How should advanced users design example order to more precisely guide Claude toward the intended pattern?
The key move for advanced users is ordering examples by similarity to the actual task, with the most similar one placed last, rather than arranging them randomly or in whatever order comes to mind. In practice, this means first clarifying the core characteristic of your actual task, then reviewing the examples on hand to find the one closest to that core characteristic, placing it last in the set. The examples before it are arranged from most basic and typical, gradually transitioning toward the one closest to the actual task, forming a progressive arc rather than a few examples sitting side by side with no logical sequence.
Another advanced technique is deliberately testing how different orderings affect the result, rather than arranging once and using it directly. In practice, this means preparing two or three different orderings, running each once, and comparing which output is closest to the pattern you wanted. If different orderings produce similar results, that signals the rule within this set of examples is already clear enough, and ordering isn't a critical variable. If different orderings produce noticeably different results, that signals this set of examples supports multiple possible interpretations, and testing to find the most stable, reliable ordering matters more than trusting a single intuitive arrangement.
Say you want Claude to help classify the sentiment of customer feedback, giving three examples: a clearly positive comment, a clearly negative comment, and a comment with a neutral tone but a hint of dissatisfaction. If the neutral-with-dissatisfaction example goes last, Claude might treat 'neutral tone with underlying dissatisfaction' as the primary reference point for this task, leaning toward classifying more ambiguous comments as negative. If the clearly positive example goes last instead, Claude might lean toward more lenient positive judgments for ambiguous comments. The more reliable approach is first clarifying which kind of judgment this task most needs Claude to get right — say, you most care about not missing implicit dissatisfaction — then placing the example that best represents that standard last, with the clearly positive and clearly negative examples building up the basic rule beforehand. The practical takeaway: in few-shot prompting, whichever example goes last is effectively telling Claude 'this is the standard that matters most for this task,' worth deliberately arranging rather than placing at random.

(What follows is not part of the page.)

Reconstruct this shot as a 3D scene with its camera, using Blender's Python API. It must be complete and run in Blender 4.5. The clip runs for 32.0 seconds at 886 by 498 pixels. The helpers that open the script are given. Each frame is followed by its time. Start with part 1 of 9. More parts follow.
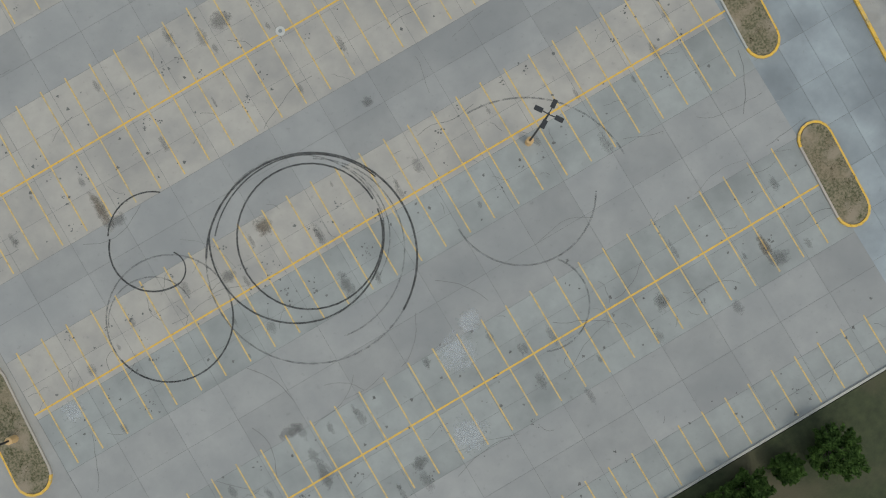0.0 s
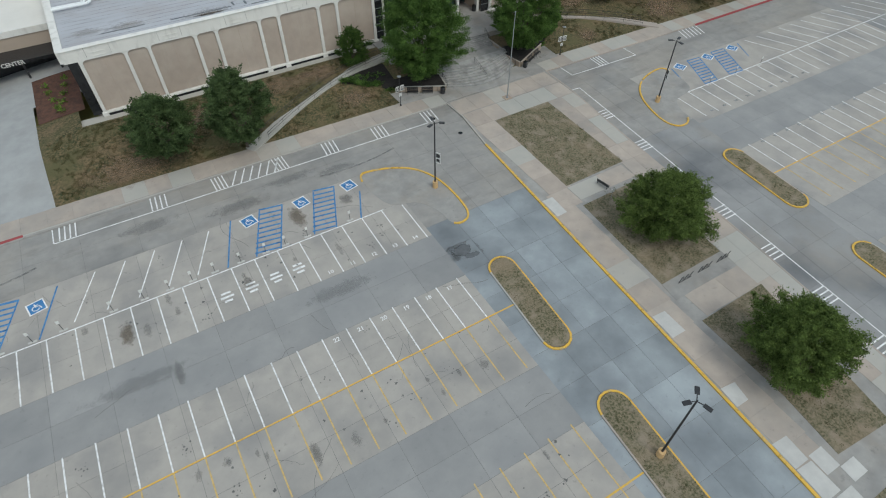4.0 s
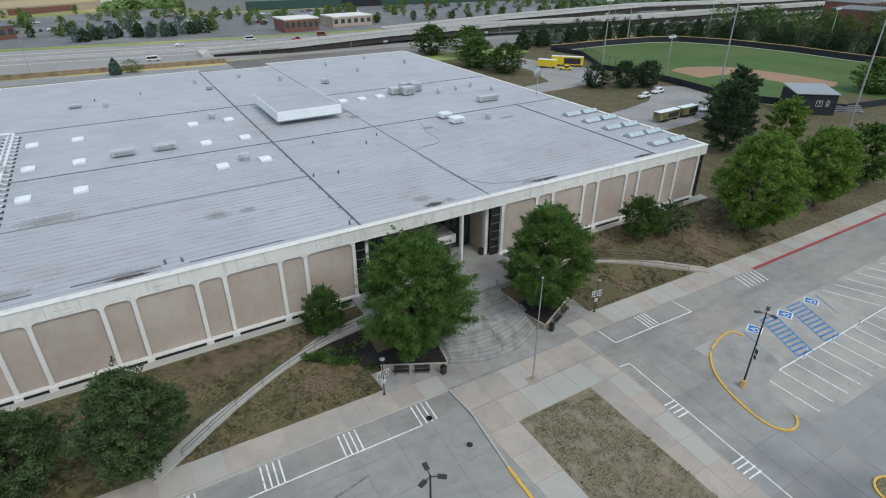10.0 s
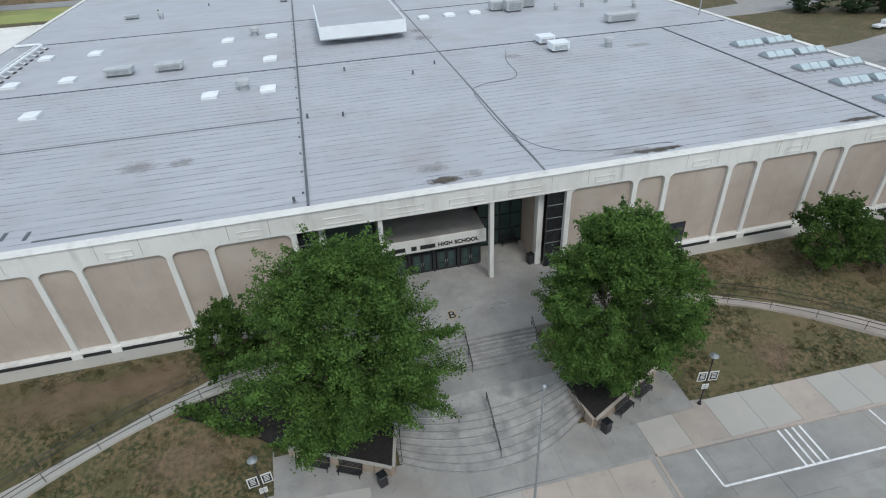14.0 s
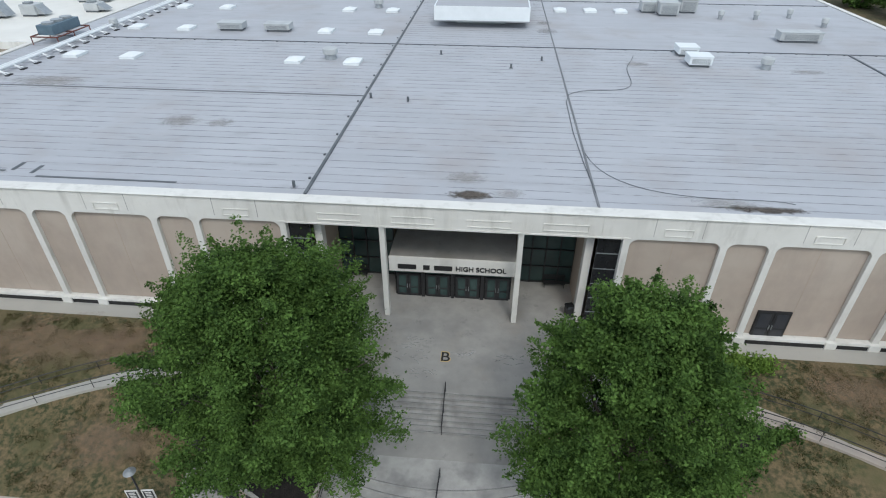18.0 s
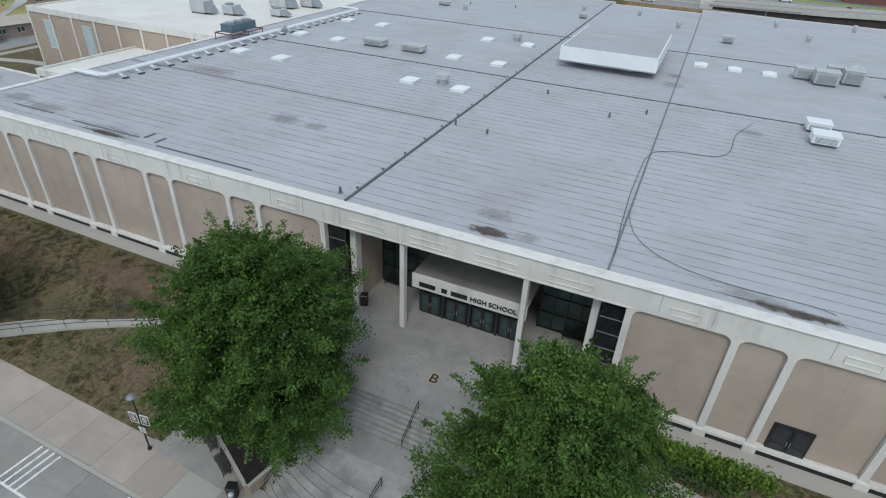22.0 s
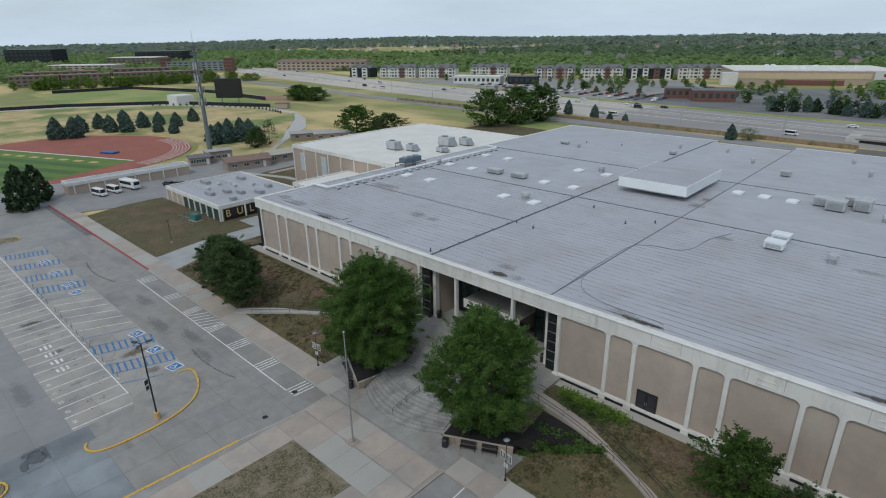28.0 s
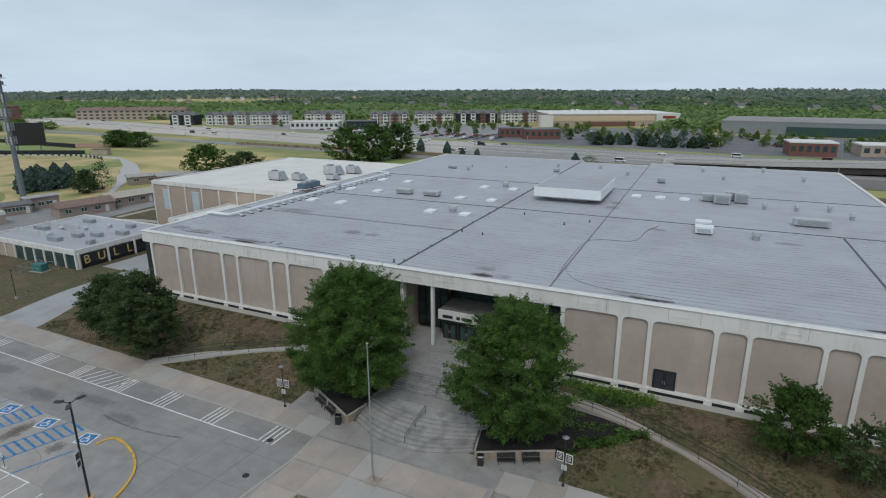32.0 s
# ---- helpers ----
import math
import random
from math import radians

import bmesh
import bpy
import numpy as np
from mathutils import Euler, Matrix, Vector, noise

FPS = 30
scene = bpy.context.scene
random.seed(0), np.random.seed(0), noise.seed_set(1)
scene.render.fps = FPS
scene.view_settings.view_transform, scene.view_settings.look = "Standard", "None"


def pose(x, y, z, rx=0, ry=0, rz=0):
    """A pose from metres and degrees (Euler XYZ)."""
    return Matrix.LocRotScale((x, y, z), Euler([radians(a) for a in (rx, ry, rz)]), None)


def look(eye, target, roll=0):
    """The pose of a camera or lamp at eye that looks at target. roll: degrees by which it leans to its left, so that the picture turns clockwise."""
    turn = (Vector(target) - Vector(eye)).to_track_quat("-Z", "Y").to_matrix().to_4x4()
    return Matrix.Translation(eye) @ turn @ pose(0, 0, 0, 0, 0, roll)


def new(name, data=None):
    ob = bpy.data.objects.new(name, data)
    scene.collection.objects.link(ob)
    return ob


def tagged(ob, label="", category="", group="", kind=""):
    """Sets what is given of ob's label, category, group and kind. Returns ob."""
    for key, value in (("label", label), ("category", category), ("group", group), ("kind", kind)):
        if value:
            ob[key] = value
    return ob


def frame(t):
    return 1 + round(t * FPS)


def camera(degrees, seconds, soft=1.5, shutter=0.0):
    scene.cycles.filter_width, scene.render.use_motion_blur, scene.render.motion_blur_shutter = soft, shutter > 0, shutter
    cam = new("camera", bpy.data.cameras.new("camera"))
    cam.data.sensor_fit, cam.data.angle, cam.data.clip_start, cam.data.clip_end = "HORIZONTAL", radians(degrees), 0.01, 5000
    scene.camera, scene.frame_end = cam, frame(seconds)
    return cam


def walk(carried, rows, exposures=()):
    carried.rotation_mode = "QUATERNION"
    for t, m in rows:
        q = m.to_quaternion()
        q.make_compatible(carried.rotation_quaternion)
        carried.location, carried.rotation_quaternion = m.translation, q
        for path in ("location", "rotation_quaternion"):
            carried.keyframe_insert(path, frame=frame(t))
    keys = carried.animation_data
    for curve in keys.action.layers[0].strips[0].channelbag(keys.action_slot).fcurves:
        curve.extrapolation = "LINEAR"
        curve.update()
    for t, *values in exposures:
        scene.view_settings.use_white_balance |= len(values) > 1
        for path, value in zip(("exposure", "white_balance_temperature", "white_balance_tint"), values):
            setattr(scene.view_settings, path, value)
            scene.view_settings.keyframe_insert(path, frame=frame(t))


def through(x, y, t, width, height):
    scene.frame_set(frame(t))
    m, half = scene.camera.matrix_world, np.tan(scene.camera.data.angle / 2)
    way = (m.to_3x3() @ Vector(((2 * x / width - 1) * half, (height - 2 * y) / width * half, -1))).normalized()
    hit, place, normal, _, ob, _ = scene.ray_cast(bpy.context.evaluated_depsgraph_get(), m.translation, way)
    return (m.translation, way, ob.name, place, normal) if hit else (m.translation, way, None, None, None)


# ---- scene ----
# ---------------------------------------------------------------- camera
PATH = [
    (0, -62.02, -84.80, 54.51, 1.42, 0.09, -30.54),
    (0.5, -60.74, -82.58, 54.02, 3.25, 0.24, -30.78),
    (1, -59.03, -79.55, 53.65, 6.15, 0.30, -30.92),
    (1.5, -57.58, -77.20, 53.29, 10.75, -0.12, -30.66),
    (2, -56.39, -74.86, 52.68, 16.05, 0.14, -30.99),
    (2.5, -55.49, -72.80, 52.14, 22.24, 0.71, -31.59),
    (2.7, -54.64, -71.74, 51.97, 24.41, 0.33, -31.19),
    (3, -53.96, -70.12, 51.70, 28.12, 0.69, -31.58),
    (3.5, -52.06, -67.39, 51.12, 35.07, 0.57, -31.19),
    (4, -50.15, -65.01, 50.69, 42.91, 0.16, -30.67),
    (4.5, -48.42, -62.57, 50.16, 49.90, -0.21, -30.32),
    (6.5, -42.89, -53.22, 48.36, 59.29, -0.14, -30.36),
    (7, -41.47, -50.81, 48.07, 60.03, -0.18, -30.35),
    (7.5, -40.03, -48.41, 47.67, 60.83, -0.19, -30.33),
    (8, -38.55, -46.07, 47.12, 61.47, -0.18, -30.29),
    (8.5, -37.28, -44.06, 46.57, 61.78, -0.15, -30.26),
    (9, -36.04, -42.06, 46.11, 62.03, -0.12, -30.25),
    (9.5, -35.41, -40.63, 45.74, 61.86, -0.05, -30.38),
    (10, -35.08, -39.30, 45.37, 61.70, 0.08, -30.65),
    (10.5, -33.43, -36.66, 44.66, 60.88, 0.09, -30.50),
    (11, -30.22, -33.36, 43.67, 59.72, -0.34, -29.41),
    (11.5, -26.53, -30.55, 42.48, 58.73, -0.93, -27.50),
    (12, -22.89, -28.05, 40.86, 58.18, -1.37, -25.22),
    (12.5, -19.17, -25.66, 39.24, 57.75, -1.77, -22.54),
    (12.7, -17.71, -24.65, 38.75, 57.48, -1.86, -21.31),
    (13, -15.42, -23.20, 38.10, 57.02, -2.14, -19.30),
    (13.5, -11.67, -20.81, 36.80, 56.44, -2.63, -15.44),
    (14, -8.14, -18.08, 35.45, 55.84, -3.01, -11.79),
    (14.5, -5.24, -15.13, 33.85, 55.40, -3.01, -8.78),
    (15, -3.50, -12.59, 32.77, 54.91, -2.60, -6.42),
    (15.5, -2.10, -10.57, 31.31, 55.09, -2.41, -4.16),
    (17.5, 1.56, -10.73, 32.26, 55.41, -0.33, 3.30),
    (18, 2.44, -10.59, 32.28, 55.79, 0.08, 5.13),
    (19, 4.64, -10.37, 32.52, 56.30, 0.66, 9.37),
    (20, 7.16, -10.07, 32.93, 56.72, 1.18, 13.99),
    (21, 9.66, -9.72, 33.38, 57.16, 1.90, 18.56),
    (22, 12.02, -9.46, 33.79, 57.70, 2.84, 22.88),
    (23, 14.47, -8.91, 33.89, 58.41, 3.56, 27.43),
    (24, 17.40, -8.87, 34.49, 59.09, 3.67, 32.10),
    (25, 22.97, -10.64, 36.87, 59.66, 1.41, 38.36),
    (25.2, 24.88, -11.59, 37.52, 60.16, 0.82, 39.66),
    (25.5, 27.70, -13.03, 38.66, 60.85, 0.08, 41.46),
    (26, 33.96, -16.52, 41.18, 62.49, -1.15, 44.19),
    (26.2, 36.68, -18.21, 42.15, 63.25, -1.49, 45.03),
    (26.5, 40.69, -20.90, 43.54, 64.44, -1.95, 46.18),
    (28.5, 43.33, -33.49, 43.29, 70.16, -0.72, 41.12),
    (29, 40.76, -34.87, 42.13, 70.76, -0.75, 38.87),
    (29.5, 38.23, -36.10, 41.25, 71.23, -0.61, 36.49),
    (30, 35.78, -37.29, 40.40, 71.70, -0.47, 34.15),
    (30.5, 33.35, -37.71, 39.22, 72.37, -0.53, 31.99),
    (31, 30.77, -38.21, 38.12, 72.99, -0.59, 29.71),
    (31.5, 27.97, -38.39, 36.99, 73.47, -0.39, 27.34),
    (32, 25.17, -38.58, 35.86, 73.95, -0.19, 24.97),
]


def shot(x, y, z, tilt, roll, yaw):
    return pose(x, y, z, 0, 0, yaw) @ pose(0, 0, 0, tilt) @ pose(0, 0, 0, 0, 0, roll)


cam = camera(76.6, 32.0, 1.1)
walk(cam, [(t, shot(*row)) for t, *row in PATH], ((0, -0.28, 6700, 3), (4, -0.24, 6400, 3), (8, -0.14, 6200, 4), (13, -0.1, 6200, 6), (15, -0.02, 6180, 6), (18, 0.0, 6230, 6), (20, -0.16, 6180, 6), (23, -0.26, 6150, 6), (25, -0.23, 6130, 6), (28.5, -0.62, 6200, 6), (29.3, -0.6, 6200, 6), (30.6, -0.56, 6200, 6), (32, -0.57, 6200, 6)))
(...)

The biggest advantage of example ordering is that it requires no increase in example count or rewriting of content — adjusting order alone can improve how accurately Claude picks up the intended pattern, an extremely low-cost optimization. The cost is that ordering effects aren't absolute — the same order might work differently across different task contexts, requiring actual testing to confirm rather than trusting intuition to get it right in one pass. It fits well when there's a moderate number of examples that differ noticeably in difficulty or unusualness, and you want Claude to prioritize a specific way of understanding them. It's not worth spending time on ordering when there are very few examples that are highly consistent in rule, or when the example content itself isn't clear enough. In short, example ordering trades a near-zero-cost adjustment for improved accuracy — this trade is almost always worthwhile, but only once the examples themselves are already good quality; ordering can't substitute for example design.